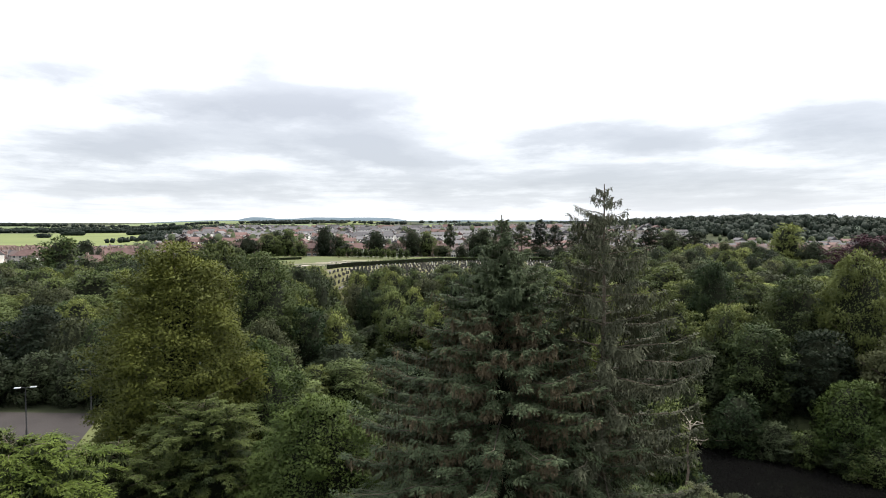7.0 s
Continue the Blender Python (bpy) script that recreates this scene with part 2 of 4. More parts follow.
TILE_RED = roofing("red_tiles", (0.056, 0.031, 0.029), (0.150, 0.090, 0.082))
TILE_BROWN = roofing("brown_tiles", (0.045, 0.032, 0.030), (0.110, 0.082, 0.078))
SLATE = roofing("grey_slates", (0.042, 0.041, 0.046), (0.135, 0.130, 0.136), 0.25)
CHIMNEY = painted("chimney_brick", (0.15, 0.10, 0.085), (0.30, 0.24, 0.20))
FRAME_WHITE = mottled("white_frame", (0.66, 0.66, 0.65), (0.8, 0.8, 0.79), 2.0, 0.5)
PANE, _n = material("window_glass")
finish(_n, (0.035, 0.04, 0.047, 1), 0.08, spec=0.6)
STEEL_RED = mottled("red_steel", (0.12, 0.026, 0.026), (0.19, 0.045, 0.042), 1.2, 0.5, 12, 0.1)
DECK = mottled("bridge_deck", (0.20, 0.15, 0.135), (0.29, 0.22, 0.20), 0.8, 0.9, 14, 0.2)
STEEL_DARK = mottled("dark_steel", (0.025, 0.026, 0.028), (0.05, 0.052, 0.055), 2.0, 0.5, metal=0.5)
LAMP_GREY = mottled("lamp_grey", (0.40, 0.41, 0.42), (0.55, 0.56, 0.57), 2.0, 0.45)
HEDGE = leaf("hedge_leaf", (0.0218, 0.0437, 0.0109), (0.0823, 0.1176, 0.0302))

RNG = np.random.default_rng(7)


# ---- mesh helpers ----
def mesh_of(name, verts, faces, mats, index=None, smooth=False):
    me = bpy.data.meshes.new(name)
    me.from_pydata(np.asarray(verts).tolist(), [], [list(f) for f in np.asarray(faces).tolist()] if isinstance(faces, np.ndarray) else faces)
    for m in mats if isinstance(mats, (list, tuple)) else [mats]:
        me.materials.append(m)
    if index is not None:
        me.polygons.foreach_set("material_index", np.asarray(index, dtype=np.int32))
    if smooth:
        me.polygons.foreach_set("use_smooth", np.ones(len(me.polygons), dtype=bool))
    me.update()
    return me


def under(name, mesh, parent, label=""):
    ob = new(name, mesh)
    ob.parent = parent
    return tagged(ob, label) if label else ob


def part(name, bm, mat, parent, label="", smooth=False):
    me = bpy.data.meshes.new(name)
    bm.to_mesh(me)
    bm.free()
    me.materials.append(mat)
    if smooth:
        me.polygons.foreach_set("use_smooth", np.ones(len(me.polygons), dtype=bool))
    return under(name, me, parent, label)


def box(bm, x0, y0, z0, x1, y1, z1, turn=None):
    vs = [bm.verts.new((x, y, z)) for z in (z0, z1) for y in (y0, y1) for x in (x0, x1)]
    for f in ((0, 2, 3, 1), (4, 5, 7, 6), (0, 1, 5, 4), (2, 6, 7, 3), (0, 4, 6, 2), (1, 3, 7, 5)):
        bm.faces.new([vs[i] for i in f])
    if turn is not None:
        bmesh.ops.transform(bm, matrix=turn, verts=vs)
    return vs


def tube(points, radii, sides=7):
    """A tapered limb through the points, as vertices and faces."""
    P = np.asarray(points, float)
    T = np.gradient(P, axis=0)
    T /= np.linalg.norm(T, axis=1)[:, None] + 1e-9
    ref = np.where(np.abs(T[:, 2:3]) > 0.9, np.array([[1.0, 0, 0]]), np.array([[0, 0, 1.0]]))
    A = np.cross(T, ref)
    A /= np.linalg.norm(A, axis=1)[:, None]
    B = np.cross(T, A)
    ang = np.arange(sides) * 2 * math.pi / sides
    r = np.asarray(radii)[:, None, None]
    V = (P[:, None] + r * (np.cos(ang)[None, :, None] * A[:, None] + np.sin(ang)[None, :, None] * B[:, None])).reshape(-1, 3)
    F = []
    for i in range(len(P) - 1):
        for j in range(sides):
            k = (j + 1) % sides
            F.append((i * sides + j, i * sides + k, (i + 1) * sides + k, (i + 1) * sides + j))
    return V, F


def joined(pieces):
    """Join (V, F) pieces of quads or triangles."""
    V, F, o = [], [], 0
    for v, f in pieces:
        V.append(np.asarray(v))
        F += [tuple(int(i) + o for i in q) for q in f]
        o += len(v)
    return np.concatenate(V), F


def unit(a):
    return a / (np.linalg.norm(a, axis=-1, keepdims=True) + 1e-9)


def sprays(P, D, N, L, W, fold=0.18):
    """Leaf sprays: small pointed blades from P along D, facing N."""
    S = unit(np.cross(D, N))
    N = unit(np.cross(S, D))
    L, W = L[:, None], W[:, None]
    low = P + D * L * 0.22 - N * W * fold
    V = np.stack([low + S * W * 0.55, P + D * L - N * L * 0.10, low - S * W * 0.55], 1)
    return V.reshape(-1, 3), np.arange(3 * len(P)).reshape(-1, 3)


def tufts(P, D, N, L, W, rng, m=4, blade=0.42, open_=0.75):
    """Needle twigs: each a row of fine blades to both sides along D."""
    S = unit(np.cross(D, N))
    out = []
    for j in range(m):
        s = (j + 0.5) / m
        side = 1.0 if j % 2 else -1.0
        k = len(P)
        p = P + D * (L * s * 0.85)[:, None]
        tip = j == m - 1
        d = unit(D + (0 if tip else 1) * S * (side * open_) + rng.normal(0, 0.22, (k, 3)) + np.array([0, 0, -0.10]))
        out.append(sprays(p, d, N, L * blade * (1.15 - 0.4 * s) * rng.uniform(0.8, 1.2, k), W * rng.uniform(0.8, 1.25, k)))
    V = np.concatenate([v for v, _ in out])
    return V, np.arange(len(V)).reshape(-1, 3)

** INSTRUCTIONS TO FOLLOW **
Except for the pictures, copy the material above exactly.

** TASK OUTPUT **
7.0 s
Continue the Blender Python (bpy) script that recreates this scene with part 2 of 4. More parts follow.
TILE_RED = roofing("red_tiles", (0.056, 0.031, 0.029), (0.150, 0.090, 0.082))
TILE_BROWN = roofing("brown_tiles", (0.045, 0.032, 0.030), (0.110, 0.082, 0.078))
SLATE = roofing("grey_slates", (0.042, 0.041, 0.046), (0.135, 0.130, 0.136), 0.25)
CHIMNEY = painted("chimney_brick", (0.15, 0.10, 0.085), (0.30, 0.24, 0.20))
FRAME_WHITE = mottled("white_frame", (0.66, 0.66, 0.65), (0.8, 0.8, 0.79), 2.0, 0.5)
PANE, _n = material("window_glass")
finish(_n, (0.035, 0.04, 0.047, 1), 0.08, spec=0.6)
STEEL_RED = mottled("red_steel", (0.12, 0.026, 0.026), (0.19, 0.045, 0.042), 1.2, 0.5, 12, 0.1)
DECK = mottled("bridge_deck", (0.20, 0.15, 0.135), (0.29, 0.22, 0.20), 0.8, 0.9, 14, 0.2)
STEEL_DARK = mottled("dark_steel", (0.025, 0.026, 0.028), (0.05, 0.052, 0.055), 2.0, 0.5, metal=0.5)
LAMP_GREY = mottled("lamp_grey", (0.40, 0.41, 0.42), (0.55, 0.56, 0.57), 2.0, 0.45)
HEDGE = leaf("hedge_leaf", (0.0218, 0.0437, 0.0109), (0.0823, 0.1176, 0.0302))

RNG = np.random.default_rng(7)


# ---- mesh helpers ----
def mesh_of(name, verts, faces, mats, index=None, smooth=False):
    me = bpy.data.meshes.new(name)
    me.from_pydata(np.asarray(verts).tolist(), [], [list(f) for f in np.asarray(faces).tolist()] if isinstance(faces, np.ndarray) else faces)
    for m in mats if isinstance(mats, (list, tuple)) else [mats]:
        me.materials.append(m)
    if index is not None:
        me.polygons.foreach_set("material_index", np.asarray(index, dtype=np.int32))
    if smooth:
        me.polygons.foreach_set("use_smooth", np.ones(len(me.polygons), dtype=bool))
    me.update()
    return me


def under(name, mesh, parent, label=""):
    ob = new(name, mesh)
    ob.parent = parent
    return tagged(ob, label) if label else ob


def part(name, bm, mat, parent, label="", smooth=False):
    me = bpy.data.meshes.new(name)
    bm.to_mesh(me)
    bm.free()
    me.materials.append(mat)
    if smooth:
        me.polygons.foreach_set("use_smooth", np.ones(len(me.polygons), dtype=bool))
    return under(name, me, parent, label)


def box(bm, x0, y0, z0, x1, y1, z1, turn=None):
    vs = [bm.verts.new((x, y, z)) for z in (z0, z1) for y in (y0, y1) for x in (x0, x1)]
    for f in ((0, 2, 3, 1), (4, 5, 7, 6), (0, 1, 5, 4), (2, 6, 7, 3), (0, 4, 6, 2), (1, 3, 7, 5)):
        bm.faces.new([vs[i] for i in f])
    if turn is not None:
        bmesh.ops.transform(bm, matrix=turn, verts=vs)
    return vs


def tube(points, radii, sides=7):
    """A tapered limb through the points, as vertices and faces."""
    P = np.asarray(points, float)
    T = np.gradient(P, axis=0)
    T /= np.linalg.norm(T, axis=1)[:, None] + 1e-9
    ref = np.where(np.abs(T[:, 2:3]) > 0.9, np.array([[1.0, 0, 0]]), np.array([[0, 0, 1.0]]))
    A = np.cross(T, ref)
    A /= np.linalg.norm(A, axis=1)[:, None]
    B = np.cross(T, A)
    ang = np.arange(sides) * 2 * math.pi / sides
    r = np.asarray(radii)[:, None, None]
    V = (P[:, None] + r * (np.cos(ang)[None, :, None] * A[:, None] + np.sin(ang)[None, :, None] * B[:, None])).reshape(-1, 3)
    F = []
    for i in range(len(P) - 1):
        for j in range(sides):
            k = (j + 1) % sides
            F.append((i * sides + j, i * sides + k, (i + 1) * sides + k, (i + 1) * sides + j))
    return V, F


def joined(pieces):
    """Join (V, F) pieces of quads or triangles."""
    V, F, o = [], [], 0
    for v, f in pieces:
        V.append(np.asarray(v))
        F += [tuple(int(i) + o for i in q) for q in f]
        o += len(v)
    return np.concatenate(V), F


def unit(a):
    return a / (np.linalg.norm(a, axis=-1, keepdims=True) + 1e-9)


def sprays(P, D, N, L, W, fold=0.18):
    """Leaf sprays: small pointed blades from P along D, facing N."""
    S = unit(np.cross(D, N))
    N = unit(np.cross(S, D))
    L, W = L[:, None], W[:, None]
    low = P + D * L * 0.22 - N * W * fold
    V = np.stack([low + S * W * 0.55, P + D * L - N * L * 0.10, low - S * W * 0.55], 1)
    return V.reshape(-1, 3), np.arange(3 * len(P)).reshape(-1, 3)


def tufts(P, D, N, L, W, rng, m=4, blade=0.42, open_=0.75):
    """Needle twigs: each a row of fine blades to both sides along D."""
    S = unit(np.cross(D, N))
    out = []
    for j in range(m):
        s = (j + 0.5) / m
        side = 1.0 if j % 2 else -1.0
        k = len(P)
        p = P + D * (L * s * 0.85)[:, None]
        tip = j == m - 1
        d = unit(D + (0 if tip else 1) * S * (side * open_) + rng.normal(0, 0.22, (k, 3)) + np.array([0, 0, -0.10]))
        out.append(sprays(p, d, N, L * blade * (1.15 - 0.4 * s) * rng.uniform(0.8, 1.2, k), W * rng.uniform(0.8, 1.25, k)))
    V = np.concatenate([v for v, _ in out])
    return V, np.arange(len(V)).reshape(-1, 3)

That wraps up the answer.